Former Fort Bliss commander gets new assignment in Kuwait
By DAVID BURGE | El Paso (Texas) Times | Published: July 1, 2013
Former Fort Bliss commander Maj. Gen. Dana J.H. Pittard has a new job.
The Department of Defense has announced that Pittard, an El Paso native, will be the new deputy commander for U.S. Army Central/Third U.S. Army in Kuwait.
Part of his duties will include overseeing the U.S. military operation in Jordan, which includes about 200 soldiers from Fort Bliss, said Fort Bliss spokesman Maj. Joe Buccino.
"It's an important job and an acknowledgment of his strategic planning ability, his understanding of the complexity of that region and his abilities to lead combined, joint efforts," Buccino said.
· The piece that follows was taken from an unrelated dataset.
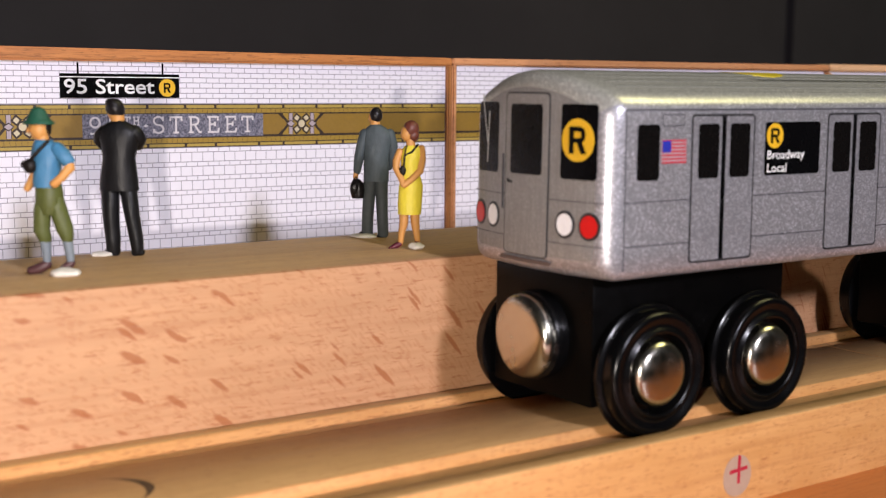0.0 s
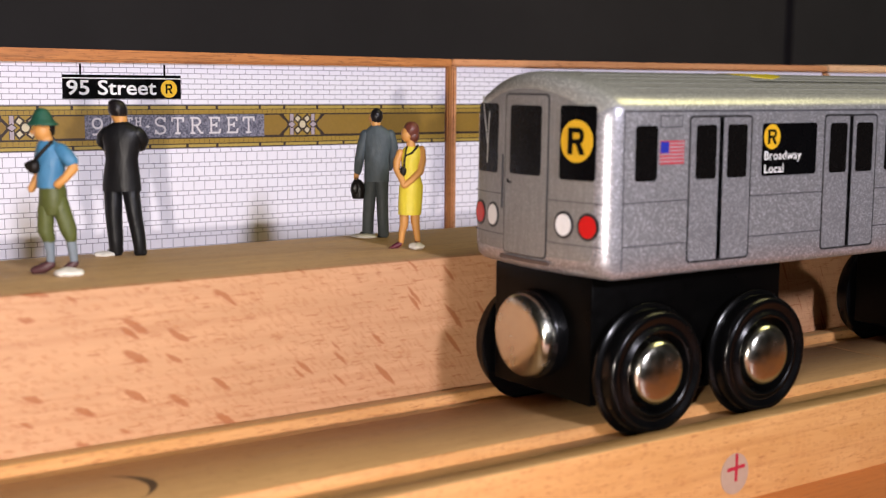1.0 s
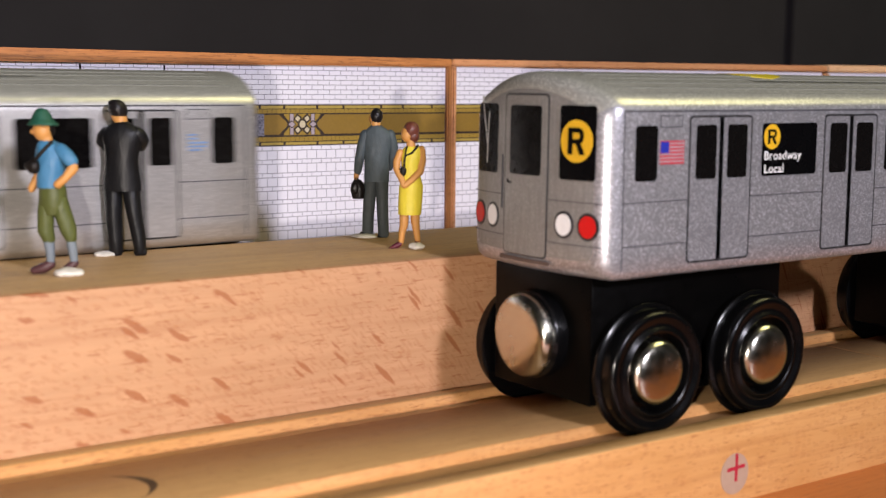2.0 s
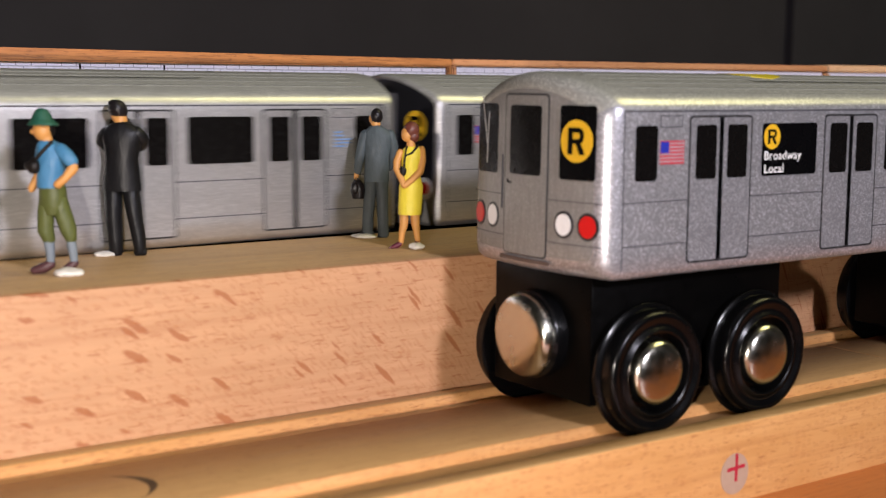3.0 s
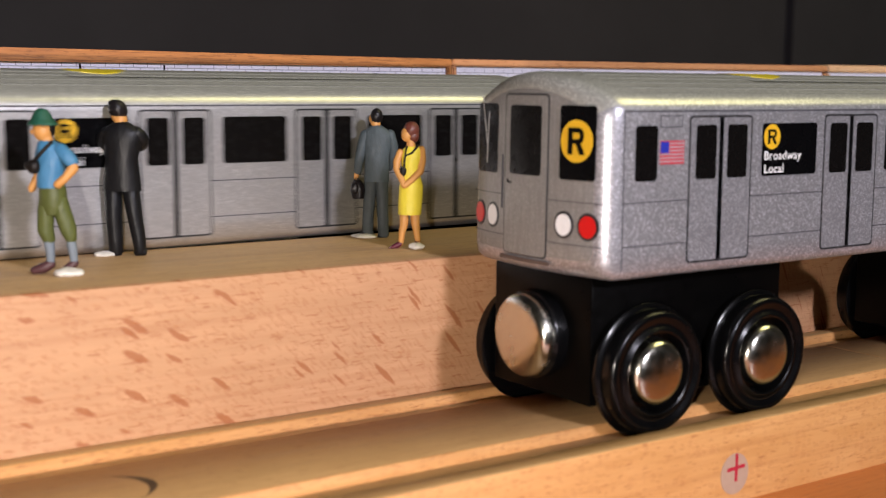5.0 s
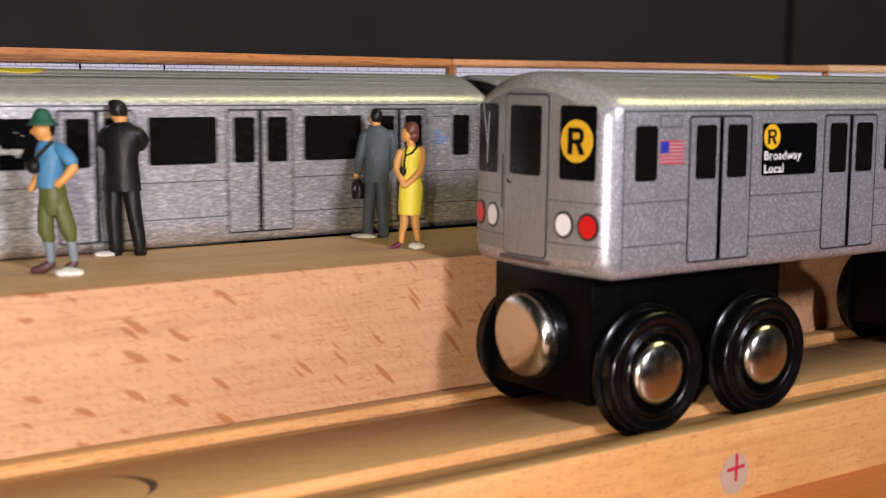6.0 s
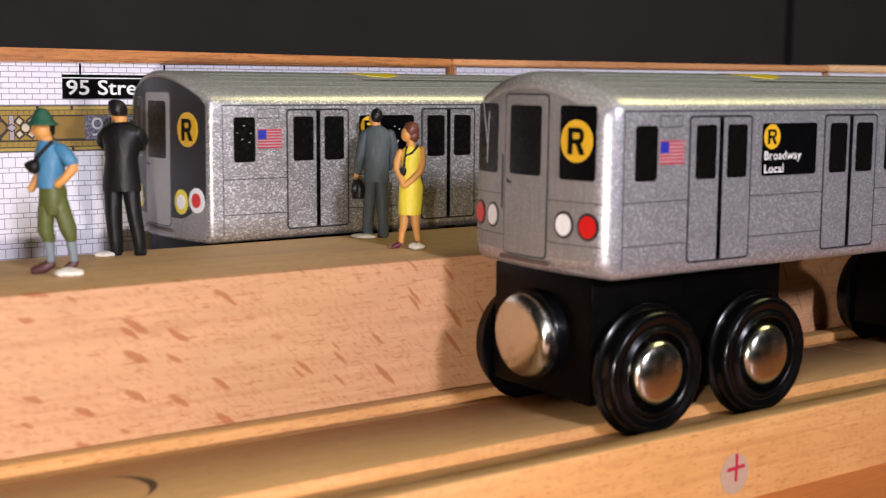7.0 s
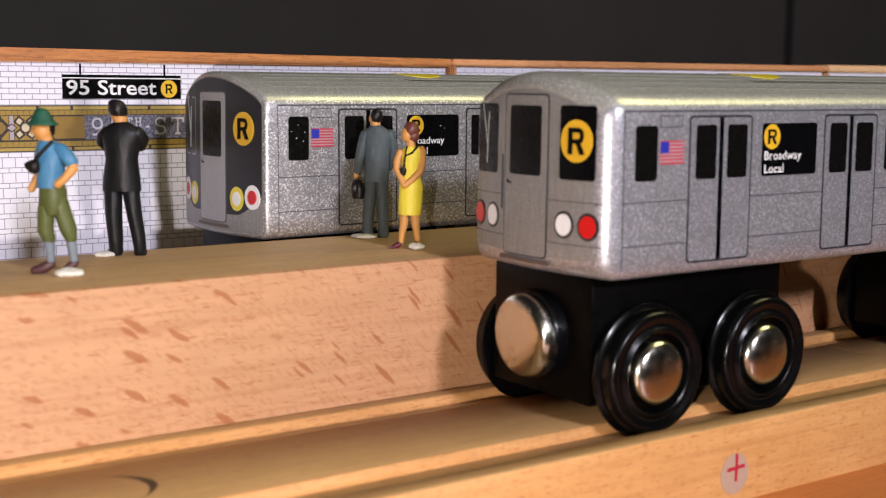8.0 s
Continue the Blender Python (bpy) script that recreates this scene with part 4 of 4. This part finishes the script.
limb(bm, [(0.44, 0.00, 16.35, 0.88), (0.31, 0.00, 17.92, 0.69)], f)
ball(bm, (-0.25, 0.00, 19.03), (1.01, 1.07, 1.32), f)
f = FM["figure_auburn_hair"]
ball(bm, (0.42, 0.15, 19.75), (1.32, 1.36, 1.40), f)
ball(bm, (0.78, 0.20, 18.75), (0.98, 1.2, 1.15), f)
f = FM["figure_dark_strap"]
limb(bm, [(1.54, -0.60, 17.23, 0.19), (0.60, -1.35, 16.04, 0.19), (-0.50, -1.10, 15.47, 0.19)], f)
limb(bm, [(-0.25, -0.60, 16.98, 0.19), (-0.63, -1.35, 15.09, 0.19), (-0.75, -1.30, 13.21, 0.19)], f)
ball(bm, (-0.88, -1.45, 13.0), (0.52, 0.4, 0.85), f)
figurine("figurine", bm, (-1.3, 32.0), "painted figurine in a yellow dress with auburn hair")
putty_lump((1.26, -0.70, 0.44), (1.45, 1.26, 0.63), (-1.3, 32.0))


# ---- what moves ----
RUN = [(0.0, -1040), (0.6, -938), (1.2, -838), (1.7, -754), (2.3, -654), (2.8, -570), (3.1, -519), (3.4, -468), (3.8, -400), (4.1, -355), (4.3, -325), (4.5, -293.5), (4.7, -263.5),
       (5.0, -221.5), (5.4, -167.5), (5.8, -117.5), (6.1, -85), (6.4, -57.5), (6.5, -50), (6.75, -36), (7.0, -25.7), (7.25, -19), (7.5, -15.8), (7.75, -15.15), (8.0, -15.1)]


def run_at(t):
    for (t0, a), (t1, b) in zip(RUN, RUN[1:]):
        if t <= t1:
            return a + (b - a) * (t - t0) / (t1 - t0)
    return RUN[-1][1]


def motions():
    for i, car in enumerate(train):
        walk(car, [(t, far_at(x + PITCH * i - 2.6)) for t, x in RUN])
        for w in [c for c in car.children if c.name.startswith("wheel")]:
            o = w.location.copy()
            rows = []
            for k in range(161):
                t = k * 0.05
                turn = Matrix.Rotation((run_at(t) - RUN[0][1]) / 9.4, 4, "Y")
                rows.append((t, Matrix.Translation(o) @ turn))
            walk(w, rows)


motions()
Pittard will start his new duties in the next few weeks, Buccino said.
Pittard took over as commander of Fort
Bliss in July 2010 and then the 1st Armored Division in May 2011. He relinquished both positions on May 23, 2013, to Maj. Gen. Sean B. MacFarland.
Most recently, Pittard has served as the special assistant to the commander at Training and Doctrine Command at Fort Eustis, Va.
Pittard graduated from Eastwood High School in 1977 and the U.S. Military Academy at West Point, N.Y., in 1981.
During his three-decade-plus military career, Pittard has also been the commanding general of the National Training Center and Fort Irwin, Calif. He served as the military aide for President Bill Clinton for about two years.
During his tenure at Fort Bliss, Pittard was credited with strengthening the bond between the installation
and El Paso and creating an "open post" where it is easier for civilians to visit Fort Bliss. Under Pittard's watch, Fort Bliss also became one of the busiest deployment and training centers in the military.
In addition, he emphasized environmental projects with an eye toward eventually making Fort Bliss self-sufficient in energy use, water and waste.
Other Pittard-led initiatives included placing a greater emphasis on combating soldier suicides, improving quality of life for soldiers and military families and setting big-picture goals like striving to be the fittest and most resilient community in the Army.